Spin testing purposely defeats control surface function through low speed and high angles of flight path; the aircraft is almost literally falling out of the sky.
Spin testing is an exceedingly dangerous business so don't go out and do it. You'll most likely end up dead and as an ex-crash investigator, you'll just get guys like me shaking their heads at your shear stupidity.
All aircraft will have a flight environment that can be excited where the aircraft is non-recoverable; including aircraft like the Long-Ez which are “Spin Resistant”.
Spin testing purposely tries to find these lurking monsters and document them so that the allowable flight envelope can be identified.
As can be seen by this incident, it can be very hard to pin down and is very unforgiving once entry is made.
Good review, but it leaves the big question unanswered: in this era of computer design, CAD/CAM, and well-known aerodynamics, how could Cessna have produced a light airplane that cannot recover from a spin? I demonstrate spins in a Cessna 150 — first produced in 1959 and the direct descendant of the 1946 140.
I am no pilot but from what I have heard other pilots say about other Cessna aircraft is that they are self recover from a stall. Just let go of the yoke and the plane will correct itself. Now with that kind of background in aircraft building, you would think that the 162 would be a no brainer.
They used to be called tailspins in the long ago. Recovery from spins were part of flight training.
Since Cessna decided to build this plane in China, I lost interest immediately.
Scariest part of my training:
“OK, look down” (places AC in spin or other “unusual” configuration)
Spin practice is still the norm in Canada. The spin was removed from the PPL flight test in 1999 but they still teach recognition, avoidance and recovery.
“Scariest part of my training:
OK, look down (places AC in spin or other unusual configuration)
I remember that. The second time he said “just take your hand off the yoke”. I did and the 172 straightened right out. A wonderful stable aircraft.
I got knocked out once by turbulence while crossing the Tennessee River because I didn’t have my belt tight enough. When I recovered a few seconds later the plane was flying straight and level.
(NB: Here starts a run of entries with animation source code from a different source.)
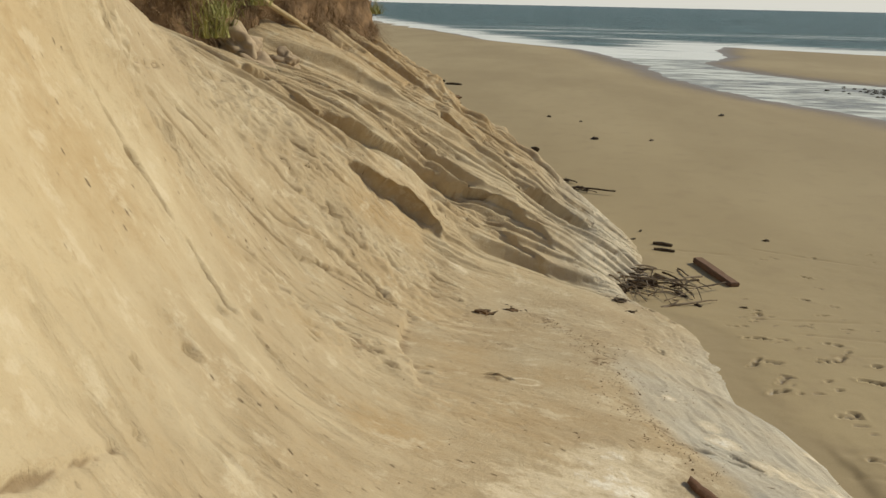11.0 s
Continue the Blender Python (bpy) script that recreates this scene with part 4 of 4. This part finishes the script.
def sandstone_knobs():
    """Rounded pale knobs of harder stone that stick out below the turf."""
    for k, (x, y, z, size) in enumerate(((-4.22, 14.62, 2.83, (0.34, 0.26, 0.19)), (-3.96, 14.5, 2.60, (0.30, 0.24, 0.13)), (-3.75, 14.9, 2.62, (0.16, 0.14, 0.12)))):
        rng = random.Random(500 + k)
        bm = bmesh.new()
        lump(bm, size, rng, 0.6, 4)
        for f in bm.faces:
            f.smooth = True
        ob = part("sandstone_knob", bm, KNOB)
        ob.matrix_basis = pose(x, y, z, 0, 28, -12)
        tagged(ob, "rounded pale sandstone knob sticking out below turf", "rock", "knobs below the turf")


def fallen_blocks():
    """Brown clods that have broken from the far end of the wall."""
    for k, (x, y, r) in enumerate(((-2.2, 18.9, 0.13), (-2.75, 18.95, 0.09), (-1.9, 18.85, 0.08), (-2.05, 18.6, 0.06))):
        rng = random.Random(400 + k)
        place, normal = on_bluff(x, y)
        bm = bmesh.new()
        lump(bm, (r, r * 0.8, r * 0.65), rng, 0.6)
        ob = part("earth_clod", bm, SOIL)
        ob.location = place + normal * r * 0.3
        tagged(ob, "brown earth clod resting on the bluff slope", "clod", "earth clods")


def stream_stones():
    """Dark pebbles and weed in the stream, and a stranded bush."""
    rng = random.Random(77)
    bm = bmesh.new()
    for i in range(800):
        t = rng.random()
        x, y = 14.4 + 4.6 * t + rng.gauss(0, 1.0), 44.5 - 8.5 * t + rng.gauss(0, 1.5)
        r = rng.uniform(0.03, 0.10)
        made = bmesh.ops.create_icosphere(bm, subdivisions=1, radius=r, matrix=Matrix.Translation((x, y, -0.2 + r * 0.25)) @ Matrix.Diagonal((1.3, 1, 0.7, 1)))["verts"]
        for v in made:
            v.co += Vector((rng.uniform(-1, 1), rng.uniform(-1, 1), rng.uniform(-1, 1))) * r * 0.25
    tagged(part("stream_stones", bm, STONE), "bank of dark stones and weed in the stream", "stones", kind="stuff")
    bush = new("stranded_bush")
    bush.location = (31.0, 62.5, beach_z(31, 62.5))
    tagged(bush, "bare dark branches of a stranded bush on the sandbar", "driftwood")
    for i in range(26):
        bm = bmesh.new()
        a = rng.uniform(0, 6.283)
        end = Vector((math.cos(a) * rng.uniform(1.0, 3.6), math.sin(a) * rng.uniform(0.6, 2.2), rng.uniform(0.2, 1.5)))
        start = Vector((rng.gauss(0, 0.5), rng.gauss(0, 0.4), 0.05))
        pts = stick_points(rng, start, end, 0.3, 6)
        tube(bm, pts, [0.06, 0.05, 0.045, 0.035, 0.025, 0.015])
        for q in pts[2:]:
            tip = q + Vector((rng.uniform(-0.7, 0.7), rng.uniform(-0.5, 0.5), rng.uniform(0.05, 0.5)))
            tube(bm, stick_points(rng, q, tip, 0.08, 4), [0.025, 0.02, 0.015, 0.008], 5)
        part("branch", bm, DARKWOOD, bush)


timber_beam()
driftwood_pile()
long_stick()
drift_logs()
stick_piles()
wood_chips()
bark_piece(0.45, 9.26, 0.2, 178, "curled red-brown bark scrap lying on pale sandstone")
bark_piece(0.52, 3.30, 0.1, 60, "small curled brown bark scrap on pale sandstone")
slope_litter()
turf_bank()
bank_plants()
leaning_stick()
sandstone_knobs()
fallen_blocks()
stream_stones()
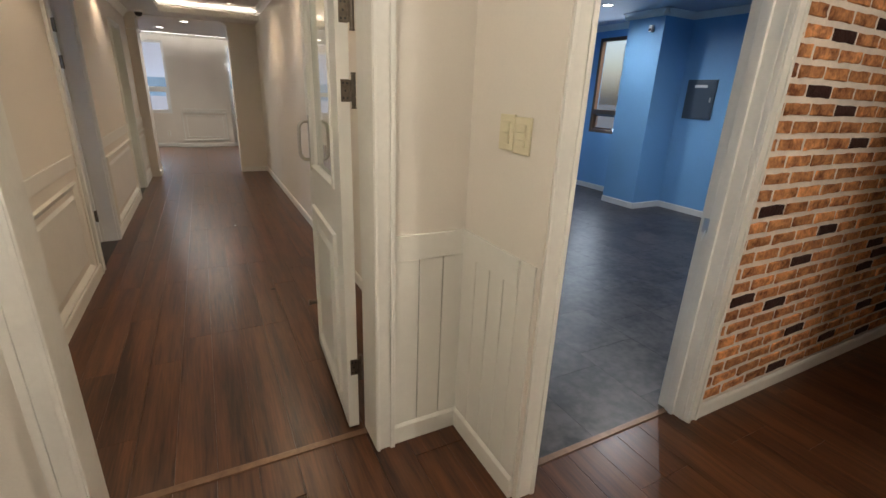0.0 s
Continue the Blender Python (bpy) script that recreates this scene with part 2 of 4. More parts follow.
def profile_run(name, prof, a, b, inward, mat, parent=None):
    """A moulding: prof is (out, z) pairs, run from a to b in plan; inward is the way out of the wall."""
    bm = bmesh.new()
    ends = []
    for e in (a, b):
        ends.append([bm.verts.new((e[0] + inward[0] * o, e[1] + inward[1] * o, z)) for o, z in prof])
    k = len(prof)
    for i in range(k):
        bm.faces.new((ends[0][i], ends[0][(i + 1) % k], ends[1][(i + 1) % k], ends[1][i]))
    bm.faces.new(ends[0]), bm.faces.new(ends[1][::-1])
    return finish(name, bm, mat, parent)


def empty(name, loc=(0, 0, 0)):
    ob = new(name)
    ob.location = loc
    return ob


def S(ob, label, cat):
    return tagged(ob, label, cat, kind="structure")


def base_profile(h=0.085, t=0.014):
    return [(0, 0), (t, 0), (t, h - 0.012), (t * 0.55, h), (0, h)]


def crown_profile(top, h=0.08, d=0.07):
    return [(0, top - h), (0.012, top - h), (0.016, top - h * 0.8), (d * 0.45, top - h * 0.45), (d * 0.85, top - h * 0.16), (d, top - h * 0.14), (d, top), (0, top)]


def base(a, b, inward, h=0.085):
    return S(profile_run("baseboard", base_profile(h), a, b, inward, TRIM), "white painted skirting board along the wall", "baseboard")


def crown(a, b, inward, top, mat=None, h=0.08, d=0.07):
    return S(profile_run("trim", crown_profile(top, h, d), a, b, inward, mat or TRIM), "moulded cornice where wall meets ceiling", "cornice")


# ---- structure: floors ----
S(boxes("floor_corridor", [(-0.85, 1.54, -0.12, 0.98, 8.8, -0.006), (-3.2, 8.8, -0.12, 3.2, 12.9, -0.006)], SUB), "reddish brown wood-look vinyl plank floor", "floor")
S(boxes("floor_hall", [(-0.85, -2.3, -0.12, 0.98, 1.54, -0.006), (0.98, -2.3, -0.12, 2.3, 1.045, -0.006), (2.3, -0.08, -0.12, 4.72, 0.95, -0.006)], SUB), "reddish brown wood-look vinyl plank floor of entrance hall", "floor")
S(boxes("floor_green_room", [(-5.06, -0.1, -0.12, -0.85, 2.6, -0.006)], SUB), "dark charcoal brown vinyl plank floor, scuffed", "floor")
S(boxes("floor_blue_room", [(0.98, 1.045, -0.12, 6.0, 6.6, -0.006)], SUB), "grey mottled vinyl tile floor, worn", "floor")
S(boxes("floor_room_two", [(-5.06, 2.66, -0.12, -0.85, 8.8, -0.002)], DARKFLOOR), "dark vinyl floor of side rooms", "floor")
S(boxes("floor_passage", [(3.17, -1.9, -0.32, 4.18, -0.08, -0.17)], SUB), "dark lowered passage floor", "floor")

# ---- structure: corridor ----
ZC, ZS, ZU = 2.45, 2.45, 2.62
DOORS = ((1.69, 2.503, 2.12), (4.20, 5.05, 2.14), (6.98, 7.72, 2.14))


def pierced(name, x0, x1, y0, y1, top, openings, mat):
    parts, y = [], y0
    for a, b, h in openings:
        parts += [(x0, y, 0, x1, a, top), (x0, a, h, x1, b, top)]
        y = b
    parts.append((x0, y, 0, x1, y1, top))
    return boxes(name, parts, mat)


S(pierced("wall_corridor_west", -0.91, -0.85, 1.44, 8.62, 2.7, DOORS, CREAM), "cream papered corridor wall with panelled dado", "wall")
S(boxes("wall_corridor_east", [(0.98, 1.54, 0, 1.06, 8.8, 2.7)], CREAM), "plain cream papered corridor wall", "wall")
S(boxes("ceiling_corridor", [(-0.91, 1.54, 2.60, 1.06, 8.9, 2.70), (-0.85, 1.54, 2.45, -0.46, 8.8, 2.475), (-0.46, 1.54, 2.45, -0.37, 8.25, 2.475), (-0.395, 1.54, 2.475, -0.37, 8.27, 2.515),
                             (-0.46, 8.25, 2.45, 0.98, 8.8, 2.475), (-0.37, 8.25, 2.475, 0.98, 8.275, 2.515)], CEIL), "painted ceiling with lowered soffit and light cove", "ceiling")
S(boxes("cove_light", [(-0.46, 1.6, 2.485, -0.44, 8.3, 2.497), (-0.4, 8.36, 2.485, 0.94, 8.38, 2.497)], LED), "white light strip hidden in the ceiling cove", "cove light")
crown((0.98, 1.54), (0.98, 8.25), (-1, 0), 2.60)
crown((-0.85, 1.54), (-0.85, 8.62), (1, 0), 2.45)
S(profile_run("trim", [(0, 2.44), (0.02, 2.44), (0.035, 2.46), (0.035, 2.47), (0.05, 2.50), (0.05, 2.515), (0, 2.515)], (-0.37, 8.25), (0.98, 8.25), (0, -1), TRIM), "moulded edge of the light cove", "trim")
base((0.98, 1.56), (0.98, 8.8), (-1, 0))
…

Scared the living c**p out of me but taught me a really good lesson.
Good thing you were trimmed up properly.
Spin recovery was mandatory when I went to flight school.
That's still the problem: Aerodynamics. for all our tools and understanding it still drives us, aerospace engineers, crazy.
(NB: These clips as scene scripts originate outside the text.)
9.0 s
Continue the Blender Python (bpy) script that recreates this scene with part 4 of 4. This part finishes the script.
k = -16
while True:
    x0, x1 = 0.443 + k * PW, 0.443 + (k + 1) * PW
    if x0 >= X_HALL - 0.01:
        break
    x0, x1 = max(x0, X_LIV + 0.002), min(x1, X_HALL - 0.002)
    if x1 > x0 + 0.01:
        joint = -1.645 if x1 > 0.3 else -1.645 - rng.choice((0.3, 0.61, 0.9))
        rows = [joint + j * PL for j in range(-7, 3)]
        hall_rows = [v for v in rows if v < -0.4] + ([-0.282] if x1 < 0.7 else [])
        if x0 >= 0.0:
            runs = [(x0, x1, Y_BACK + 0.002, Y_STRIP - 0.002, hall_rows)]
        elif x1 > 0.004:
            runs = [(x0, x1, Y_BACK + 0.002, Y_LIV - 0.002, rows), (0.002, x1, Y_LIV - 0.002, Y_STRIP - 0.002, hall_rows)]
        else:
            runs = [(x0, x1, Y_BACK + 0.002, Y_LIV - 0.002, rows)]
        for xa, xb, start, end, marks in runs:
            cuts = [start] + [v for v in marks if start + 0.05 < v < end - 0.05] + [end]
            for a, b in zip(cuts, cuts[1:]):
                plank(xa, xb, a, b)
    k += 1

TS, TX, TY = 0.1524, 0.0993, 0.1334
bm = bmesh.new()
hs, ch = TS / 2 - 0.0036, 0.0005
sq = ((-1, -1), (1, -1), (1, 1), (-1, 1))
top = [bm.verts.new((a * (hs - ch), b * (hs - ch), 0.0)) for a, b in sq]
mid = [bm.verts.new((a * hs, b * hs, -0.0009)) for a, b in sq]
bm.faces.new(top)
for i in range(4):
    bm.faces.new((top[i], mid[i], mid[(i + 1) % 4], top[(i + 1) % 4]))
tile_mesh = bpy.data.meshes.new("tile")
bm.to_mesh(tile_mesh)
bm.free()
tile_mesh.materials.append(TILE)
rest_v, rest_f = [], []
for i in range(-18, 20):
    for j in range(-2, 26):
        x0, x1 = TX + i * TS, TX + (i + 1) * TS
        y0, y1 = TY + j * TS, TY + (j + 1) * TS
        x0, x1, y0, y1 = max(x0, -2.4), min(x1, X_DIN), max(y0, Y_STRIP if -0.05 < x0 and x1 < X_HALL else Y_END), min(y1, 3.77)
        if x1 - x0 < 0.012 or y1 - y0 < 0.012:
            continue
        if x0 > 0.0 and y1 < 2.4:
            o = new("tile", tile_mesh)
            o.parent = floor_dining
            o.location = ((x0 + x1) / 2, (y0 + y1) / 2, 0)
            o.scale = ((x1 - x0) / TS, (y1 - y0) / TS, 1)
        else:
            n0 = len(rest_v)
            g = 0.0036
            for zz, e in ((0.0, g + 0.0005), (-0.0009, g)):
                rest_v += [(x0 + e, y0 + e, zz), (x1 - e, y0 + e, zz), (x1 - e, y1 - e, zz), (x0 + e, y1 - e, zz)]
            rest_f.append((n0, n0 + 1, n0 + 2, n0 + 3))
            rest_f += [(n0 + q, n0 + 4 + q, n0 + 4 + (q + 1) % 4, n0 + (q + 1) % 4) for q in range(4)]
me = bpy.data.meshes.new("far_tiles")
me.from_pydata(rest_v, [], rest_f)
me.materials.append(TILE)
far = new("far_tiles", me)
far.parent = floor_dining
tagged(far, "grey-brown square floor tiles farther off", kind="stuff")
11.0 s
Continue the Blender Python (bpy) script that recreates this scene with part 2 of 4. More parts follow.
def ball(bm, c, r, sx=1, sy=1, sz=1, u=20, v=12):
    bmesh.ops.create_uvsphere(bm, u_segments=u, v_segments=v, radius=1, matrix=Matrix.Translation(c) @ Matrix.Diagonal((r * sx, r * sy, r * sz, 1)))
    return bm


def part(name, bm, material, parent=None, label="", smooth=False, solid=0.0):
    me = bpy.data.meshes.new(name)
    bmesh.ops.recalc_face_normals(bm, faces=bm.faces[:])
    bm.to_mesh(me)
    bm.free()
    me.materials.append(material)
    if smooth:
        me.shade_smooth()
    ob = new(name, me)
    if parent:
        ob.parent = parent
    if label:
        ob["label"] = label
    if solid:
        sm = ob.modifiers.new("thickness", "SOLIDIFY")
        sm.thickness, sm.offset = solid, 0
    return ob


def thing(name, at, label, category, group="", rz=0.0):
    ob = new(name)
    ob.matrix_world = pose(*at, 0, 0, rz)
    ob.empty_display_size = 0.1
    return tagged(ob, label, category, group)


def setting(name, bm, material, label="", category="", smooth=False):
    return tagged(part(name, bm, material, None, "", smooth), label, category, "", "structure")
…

Especially unsteady, non-linear aerodynamics; the type that drives unrecoverable spin phenomena.
There has been quite a lot of information generated on what small changes to a bodies geometry can due to it's aerodynamic performance in stall departure and spin entry that it's unbelievable that a few thousands of an inch her and there, a bug strike there or a bird "spot" there can mean the difference between recovery and continued uncontrolled flight. It's mind boggling.
There is no closed form solution to date, so that's why it's test, test, test.
What I believe you are refereeing to is recovery from a controlled tight spiral, not an uncontrolled spin. Controlled in this instance refers to no loss of control surface function. Uncontrolled spin is “Where’s the ejection handle time...”.
Unless that is, you are a military test pilot, I suspect the former rather than the latter.
No. Uncontrolled spin and recovery. You set up slow flight MCA, pull back on the yoke, ignore the stall warning, and fall out of the sky.
To recover, yoke to neutral, throttle out, kick the rudder hard, when the world stops going around, neutral rudder and pull up.
Standard flight school training.
...and watch the world invert left...
“Scariest part of my training:”
I thought that was the fun part of instrument training!